Конечно, в изменившихся условиях изменился и ребенок. Нужен и иной подход к нему. Эти изменения в главнейшем сводятся к следующему. Прежде всего, как общее правило, ребенок остался без семьи, во всяком случае без семьи в прежнем смысле слова. Кризис семьи, особенно в условиях роста больших городов и необходимости заработка женщины, намечался и раньше. В связи с этим педагогически острее становится вопрос о непригодности старой школы, дополнявшей семью, но не восполнявшей ее. Навстречу этой новой потребности шли детские сады, рост которых несомненно находится в известной связи с частичным перемещением «семьи» из дома в школу. Тенденция распространения влияния педагогических идей, связанных генетически с дошкольным воспитанием, на школу, вероятно, отражает тот же процесс. Особенно ярко сказались в педагогике эти новые запросы времени в применении к рабочей школе, в движении детских клубов (Вукотич, Петербург), сетлементов (Шацкие, Москва) и т. п.
Бурная эпоха революции только обострила этот уже ранее намечавшийся процесс и поставила более остро те педагогические проблемы, которые связаны с ослаблением роли семьи в жизни ребенка.
В эмигрантской школе проблема эта стала особенно остро. Катастрофически увеличился процент детей вовсе без и вне семьи оставшихся. Для иллюстрации приведу некоторые цифровые справки; беру только совершенно достоверные данные. В Болгарии (нач. 1924 г.) из 1242 учащихся девяти обследованных школ круглых сирот — 7 %, полусирот — 30,6 % (жива мать — 22,5 %, жив отец — 8,1 %); детей, судьба родителей которых неизвестна — 6 %, итого детей, не имеющих нормальной семьи — 43,6 %[62]).

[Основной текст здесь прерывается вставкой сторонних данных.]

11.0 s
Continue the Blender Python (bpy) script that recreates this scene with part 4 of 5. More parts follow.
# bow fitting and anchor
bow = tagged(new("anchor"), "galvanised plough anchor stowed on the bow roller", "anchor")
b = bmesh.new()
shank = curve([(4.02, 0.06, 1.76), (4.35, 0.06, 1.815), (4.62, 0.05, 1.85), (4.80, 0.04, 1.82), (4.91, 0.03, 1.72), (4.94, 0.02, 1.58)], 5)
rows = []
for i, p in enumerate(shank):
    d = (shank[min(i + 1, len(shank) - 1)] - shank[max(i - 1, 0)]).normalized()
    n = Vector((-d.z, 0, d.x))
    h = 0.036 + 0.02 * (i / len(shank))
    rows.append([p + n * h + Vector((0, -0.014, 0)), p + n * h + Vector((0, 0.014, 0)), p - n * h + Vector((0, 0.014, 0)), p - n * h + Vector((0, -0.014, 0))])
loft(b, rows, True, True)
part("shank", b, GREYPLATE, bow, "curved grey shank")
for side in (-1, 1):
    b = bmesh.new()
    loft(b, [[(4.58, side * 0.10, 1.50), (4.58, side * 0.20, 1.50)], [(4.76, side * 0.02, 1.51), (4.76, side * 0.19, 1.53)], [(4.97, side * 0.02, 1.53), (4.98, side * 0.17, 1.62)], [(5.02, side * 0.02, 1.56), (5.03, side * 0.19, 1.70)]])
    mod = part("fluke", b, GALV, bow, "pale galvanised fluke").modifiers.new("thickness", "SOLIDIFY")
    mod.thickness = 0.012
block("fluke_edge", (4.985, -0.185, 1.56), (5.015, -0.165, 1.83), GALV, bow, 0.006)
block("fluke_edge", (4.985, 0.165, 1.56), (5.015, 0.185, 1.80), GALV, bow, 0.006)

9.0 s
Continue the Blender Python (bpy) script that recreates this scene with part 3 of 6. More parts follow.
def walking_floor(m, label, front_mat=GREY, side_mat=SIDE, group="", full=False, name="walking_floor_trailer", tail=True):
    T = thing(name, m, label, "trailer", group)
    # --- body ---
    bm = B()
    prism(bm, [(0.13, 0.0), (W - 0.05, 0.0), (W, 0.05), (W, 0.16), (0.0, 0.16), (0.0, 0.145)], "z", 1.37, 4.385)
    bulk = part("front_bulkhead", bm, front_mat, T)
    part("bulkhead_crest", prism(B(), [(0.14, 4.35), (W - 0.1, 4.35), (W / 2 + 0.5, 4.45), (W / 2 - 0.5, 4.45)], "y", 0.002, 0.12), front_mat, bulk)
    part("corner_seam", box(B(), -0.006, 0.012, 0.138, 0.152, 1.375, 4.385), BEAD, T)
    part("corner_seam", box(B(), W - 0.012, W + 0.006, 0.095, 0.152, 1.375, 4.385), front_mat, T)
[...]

В одной из самых больших гимназий в Тшебове Моравской (1922 г.) на 592 уч. — сирот и полусирот 194 чел., что составляло более 30 % всех учащихся, и если принять во внимание местожительство родителей, то окажется, что более 45 % детей находилось на сиротском положении[63]. Уже эта фактическая справка показывает, что как общее правило мы имеем в эмиграции ребенка, остающегося без воздействия на него семьи. Очень образно этот развал семьи отразился в одном ответе мальчика: «Наша семья такая: мама в Бельгии, брат в Индокитае, папа неизвестно где, а я здесь».